(Records)
★ ★ ★ ★ ★
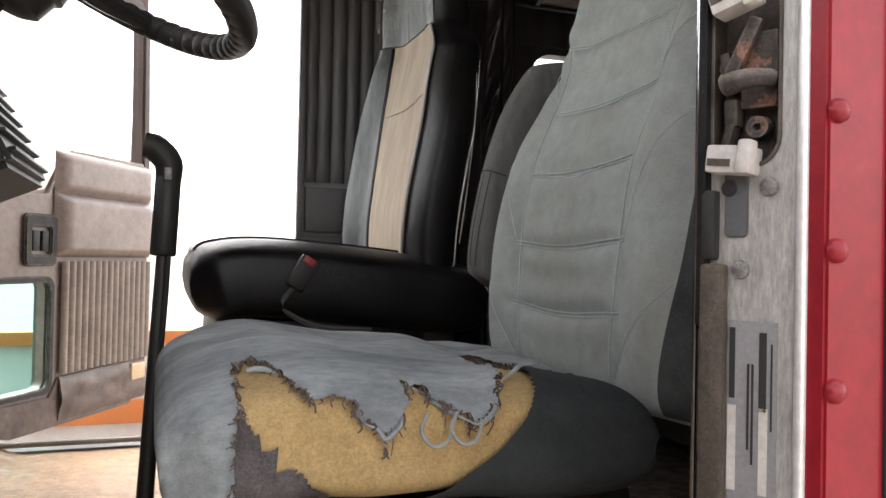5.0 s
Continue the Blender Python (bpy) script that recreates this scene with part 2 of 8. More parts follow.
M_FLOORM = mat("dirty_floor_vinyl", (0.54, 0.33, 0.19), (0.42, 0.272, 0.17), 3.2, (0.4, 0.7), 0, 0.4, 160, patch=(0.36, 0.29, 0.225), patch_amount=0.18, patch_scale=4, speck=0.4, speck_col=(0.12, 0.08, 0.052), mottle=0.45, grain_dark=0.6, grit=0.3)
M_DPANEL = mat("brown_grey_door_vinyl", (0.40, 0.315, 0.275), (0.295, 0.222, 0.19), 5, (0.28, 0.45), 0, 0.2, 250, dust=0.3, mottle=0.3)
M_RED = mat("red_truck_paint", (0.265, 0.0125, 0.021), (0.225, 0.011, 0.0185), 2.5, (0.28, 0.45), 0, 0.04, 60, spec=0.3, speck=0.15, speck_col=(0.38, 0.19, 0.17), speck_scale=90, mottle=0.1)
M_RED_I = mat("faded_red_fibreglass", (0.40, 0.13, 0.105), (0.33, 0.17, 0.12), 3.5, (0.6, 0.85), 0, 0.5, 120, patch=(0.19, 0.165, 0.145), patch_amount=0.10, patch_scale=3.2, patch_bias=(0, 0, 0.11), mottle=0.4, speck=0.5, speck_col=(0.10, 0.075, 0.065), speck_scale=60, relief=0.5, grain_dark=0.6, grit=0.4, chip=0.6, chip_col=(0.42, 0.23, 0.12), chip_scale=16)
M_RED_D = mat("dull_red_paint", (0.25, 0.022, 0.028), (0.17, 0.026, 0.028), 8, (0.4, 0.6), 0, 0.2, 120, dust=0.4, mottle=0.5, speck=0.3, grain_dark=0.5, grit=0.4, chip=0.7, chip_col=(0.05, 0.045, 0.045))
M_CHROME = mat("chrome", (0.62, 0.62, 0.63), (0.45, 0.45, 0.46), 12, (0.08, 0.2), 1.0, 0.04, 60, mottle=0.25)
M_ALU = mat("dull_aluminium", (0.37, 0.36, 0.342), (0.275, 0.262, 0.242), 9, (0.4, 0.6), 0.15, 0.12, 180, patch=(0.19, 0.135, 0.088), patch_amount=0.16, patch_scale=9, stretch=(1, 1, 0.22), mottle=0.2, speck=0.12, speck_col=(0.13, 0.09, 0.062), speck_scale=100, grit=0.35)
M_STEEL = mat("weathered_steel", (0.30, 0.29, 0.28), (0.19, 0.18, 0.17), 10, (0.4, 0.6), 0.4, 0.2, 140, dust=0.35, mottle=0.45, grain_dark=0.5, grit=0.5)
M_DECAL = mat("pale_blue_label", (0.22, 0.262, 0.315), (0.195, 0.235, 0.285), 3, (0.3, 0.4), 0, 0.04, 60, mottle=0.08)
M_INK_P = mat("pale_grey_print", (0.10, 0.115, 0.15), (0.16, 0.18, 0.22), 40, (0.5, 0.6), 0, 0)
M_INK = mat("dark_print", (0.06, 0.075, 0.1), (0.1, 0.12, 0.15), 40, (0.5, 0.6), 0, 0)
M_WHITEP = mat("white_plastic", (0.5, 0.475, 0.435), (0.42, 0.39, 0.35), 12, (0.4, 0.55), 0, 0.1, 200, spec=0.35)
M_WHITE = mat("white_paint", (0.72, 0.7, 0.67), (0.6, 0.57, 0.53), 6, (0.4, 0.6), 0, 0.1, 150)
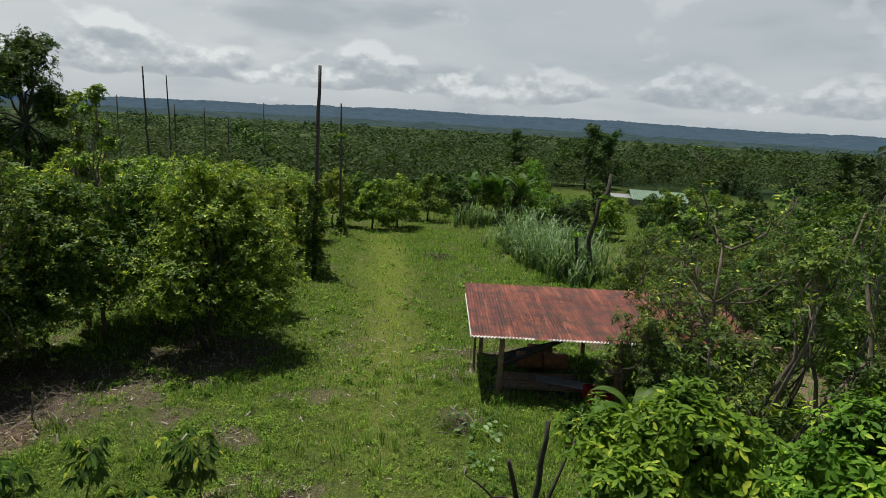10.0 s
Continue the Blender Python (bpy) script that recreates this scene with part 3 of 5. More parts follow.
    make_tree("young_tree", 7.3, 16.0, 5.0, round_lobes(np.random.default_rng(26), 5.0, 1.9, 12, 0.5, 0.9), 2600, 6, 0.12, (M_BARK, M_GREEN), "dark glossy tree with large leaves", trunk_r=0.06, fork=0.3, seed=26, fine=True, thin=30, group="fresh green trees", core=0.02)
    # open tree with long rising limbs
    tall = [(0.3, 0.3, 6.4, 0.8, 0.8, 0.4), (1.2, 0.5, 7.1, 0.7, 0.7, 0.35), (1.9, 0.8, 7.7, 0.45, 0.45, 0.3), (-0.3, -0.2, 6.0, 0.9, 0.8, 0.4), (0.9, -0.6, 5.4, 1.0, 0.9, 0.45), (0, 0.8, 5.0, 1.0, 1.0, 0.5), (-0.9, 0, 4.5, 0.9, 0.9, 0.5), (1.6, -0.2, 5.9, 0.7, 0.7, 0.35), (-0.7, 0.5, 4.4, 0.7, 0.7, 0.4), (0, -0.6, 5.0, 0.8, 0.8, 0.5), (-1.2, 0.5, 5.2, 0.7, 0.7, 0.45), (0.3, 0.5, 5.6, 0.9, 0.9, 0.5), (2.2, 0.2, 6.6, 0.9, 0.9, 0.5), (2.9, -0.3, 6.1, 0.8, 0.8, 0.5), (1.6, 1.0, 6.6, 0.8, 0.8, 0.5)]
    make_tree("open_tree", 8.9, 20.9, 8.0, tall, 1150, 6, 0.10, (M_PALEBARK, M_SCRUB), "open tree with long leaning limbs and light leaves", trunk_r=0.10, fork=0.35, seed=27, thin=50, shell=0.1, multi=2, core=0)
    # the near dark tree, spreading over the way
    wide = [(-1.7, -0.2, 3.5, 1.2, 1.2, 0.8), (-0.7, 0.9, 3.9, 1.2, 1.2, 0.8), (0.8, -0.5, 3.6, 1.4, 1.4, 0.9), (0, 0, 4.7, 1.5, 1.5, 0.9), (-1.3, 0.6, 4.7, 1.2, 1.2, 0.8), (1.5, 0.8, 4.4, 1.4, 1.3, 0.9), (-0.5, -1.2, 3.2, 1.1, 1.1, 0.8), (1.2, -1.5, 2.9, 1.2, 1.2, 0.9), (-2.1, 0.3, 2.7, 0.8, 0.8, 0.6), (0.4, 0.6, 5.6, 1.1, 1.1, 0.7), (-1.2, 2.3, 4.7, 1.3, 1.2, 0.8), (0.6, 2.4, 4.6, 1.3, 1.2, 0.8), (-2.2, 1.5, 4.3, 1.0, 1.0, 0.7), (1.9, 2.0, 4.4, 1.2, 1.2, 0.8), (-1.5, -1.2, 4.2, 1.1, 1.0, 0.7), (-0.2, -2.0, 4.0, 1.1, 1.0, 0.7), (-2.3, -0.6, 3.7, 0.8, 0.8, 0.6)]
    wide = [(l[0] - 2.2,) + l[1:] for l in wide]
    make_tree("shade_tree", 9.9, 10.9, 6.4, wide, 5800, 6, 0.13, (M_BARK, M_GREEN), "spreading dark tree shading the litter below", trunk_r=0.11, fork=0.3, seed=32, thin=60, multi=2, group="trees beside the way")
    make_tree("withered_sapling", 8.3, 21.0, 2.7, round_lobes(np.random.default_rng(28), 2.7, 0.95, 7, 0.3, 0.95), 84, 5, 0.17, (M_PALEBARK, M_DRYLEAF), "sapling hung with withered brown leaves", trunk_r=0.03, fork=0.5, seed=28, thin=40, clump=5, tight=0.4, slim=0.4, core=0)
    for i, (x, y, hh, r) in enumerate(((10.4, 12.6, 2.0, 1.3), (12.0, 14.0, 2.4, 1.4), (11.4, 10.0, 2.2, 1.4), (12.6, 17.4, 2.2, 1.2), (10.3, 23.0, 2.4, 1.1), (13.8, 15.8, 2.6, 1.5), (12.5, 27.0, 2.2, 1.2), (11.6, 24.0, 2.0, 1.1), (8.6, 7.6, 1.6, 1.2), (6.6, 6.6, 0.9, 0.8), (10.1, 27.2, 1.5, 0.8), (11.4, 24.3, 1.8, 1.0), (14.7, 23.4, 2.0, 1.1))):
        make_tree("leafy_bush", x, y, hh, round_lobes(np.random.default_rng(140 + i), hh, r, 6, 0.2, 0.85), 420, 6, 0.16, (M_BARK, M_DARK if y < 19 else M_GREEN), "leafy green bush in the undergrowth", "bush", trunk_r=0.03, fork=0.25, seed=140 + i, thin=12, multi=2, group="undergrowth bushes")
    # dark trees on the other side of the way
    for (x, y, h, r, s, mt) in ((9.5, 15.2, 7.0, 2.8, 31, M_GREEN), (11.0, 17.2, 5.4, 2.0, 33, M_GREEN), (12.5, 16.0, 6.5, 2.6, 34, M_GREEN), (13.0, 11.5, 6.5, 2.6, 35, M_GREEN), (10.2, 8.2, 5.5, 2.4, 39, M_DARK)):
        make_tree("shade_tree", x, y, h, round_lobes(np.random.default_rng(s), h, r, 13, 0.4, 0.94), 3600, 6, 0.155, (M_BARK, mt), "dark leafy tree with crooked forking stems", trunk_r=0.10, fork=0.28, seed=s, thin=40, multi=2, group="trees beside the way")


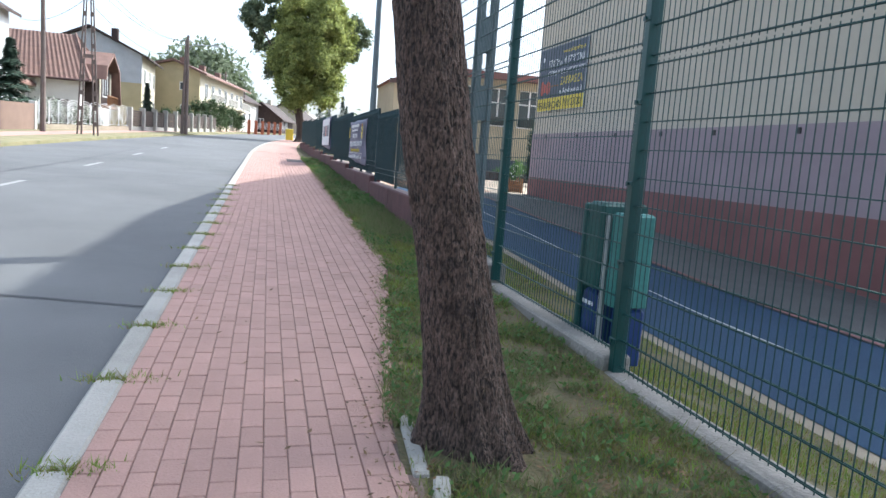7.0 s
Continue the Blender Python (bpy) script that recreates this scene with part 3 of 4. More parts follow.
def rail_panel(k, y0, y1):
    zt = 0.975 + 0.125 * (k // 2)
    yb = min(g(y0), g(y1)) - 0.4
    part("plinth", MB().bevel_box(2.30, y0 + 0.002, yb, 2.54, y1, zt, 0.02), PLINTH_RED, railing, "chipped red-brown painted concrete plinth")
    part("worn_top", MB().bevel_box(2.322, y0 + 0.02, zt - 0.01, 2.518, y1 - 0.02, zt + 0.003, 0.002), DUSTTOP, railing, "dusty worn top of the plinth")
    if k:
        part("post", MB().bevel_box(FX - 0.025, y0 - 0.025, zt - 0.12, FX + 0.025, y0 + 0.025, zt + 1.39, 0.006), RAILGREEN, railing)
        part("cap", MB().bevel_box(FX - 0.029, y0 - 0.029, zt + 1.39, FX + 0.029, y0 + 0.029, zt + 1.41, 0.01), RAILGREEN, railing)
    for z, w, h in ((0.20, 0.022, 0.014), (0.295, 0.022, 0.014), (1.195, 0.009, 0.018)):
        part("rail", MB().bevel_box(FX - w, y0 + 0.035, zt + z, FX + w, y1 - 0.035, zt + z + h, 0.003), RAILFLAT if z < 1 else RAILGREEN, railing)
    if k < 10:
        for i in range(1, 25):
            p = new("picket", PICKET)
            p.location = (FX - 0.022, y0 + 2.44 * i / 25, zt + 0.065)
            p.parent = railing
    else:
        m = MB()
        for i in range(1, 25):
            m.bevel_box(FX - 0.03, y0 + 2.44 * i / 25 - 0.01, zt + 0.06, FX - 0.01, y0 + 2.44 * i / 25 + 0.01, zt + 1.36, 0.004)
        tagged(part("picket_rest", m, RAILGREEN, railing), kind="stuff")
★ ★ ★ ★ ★
GOAL OF THE EXERCISE:
Print again the material above, limited to the lines from the one holding "4. More parts follow." through the last, inclusive.

FINAL RESULT:
Continue the Blender Python (bpy) script that recreates this scene with part 3 of 4. More parts follow.
def rail_panel(k, y0, y1):
    zt = 0.975 + 0.125 * (k // 2)
    yb = min(g(y0), g(y1)) - 0.4
    part("plinth", MB().bevel_box(2.30, y0 + 0.002, yb, 2.54, y1, zt, 0.02), PLINTH_RED, railing, "chipped red-brown painted concrete plinth")
    part("worn_top", MB().bevel_box(2.322, y0 + 0.02, zt - 0.01, 2.518, y1 - 0.02, zt + 0.003, 0.002), DUSTTOP, railing, "dusty worn top of the plinth")
    if k:
        part("post", MB().bevel_box(FX - 0.025, y0 - 0.025, zt - 0.12, FX + 0.025, y0 + 0.025, zt + 1.39, 0.006), RAILGREEN, railing)
        part("cap", MB().bevel_box(FX - 0.029, y0 - 0.029, zt + 1.39, FX + 0.029, y0 + 0.029, zt + 1.41, 0.01), RAILGREEN, railing)
    for z, w, h in ((0.20, 0.022, 0.014), (0.295, 0.022, 0.014), (1.195, 0.009, 0.018)):
        part("rail", MB().bevel_box(FX - w, y0 + 0.035, zt + z, FX + w, y1 - 0.035, zt + z + h, 0.003), RAILFLAT if z < 1 else RAILGREEN, railing)
    if k < 10:
        for i in range(1, 25):
            p = new("picket", PICKET)
            p.location = (FX - 0.022, y0 + 2.44 * i / 25, zt + 0.065)
            p.parent = railing
    else:
        m = MB()
        for i in range(1, 25):
            m.bevel_box(FX - 0.03, y0 + 2.44 * i / 25 - 0.01, zt + 0.06, FX - 0.01, y0 + 2.44 * i / 25 + 0.01, zt + 1.36, 0.004)
        tagged(part("picket_rest", m, RAILGREEN, railing), kind="stuff")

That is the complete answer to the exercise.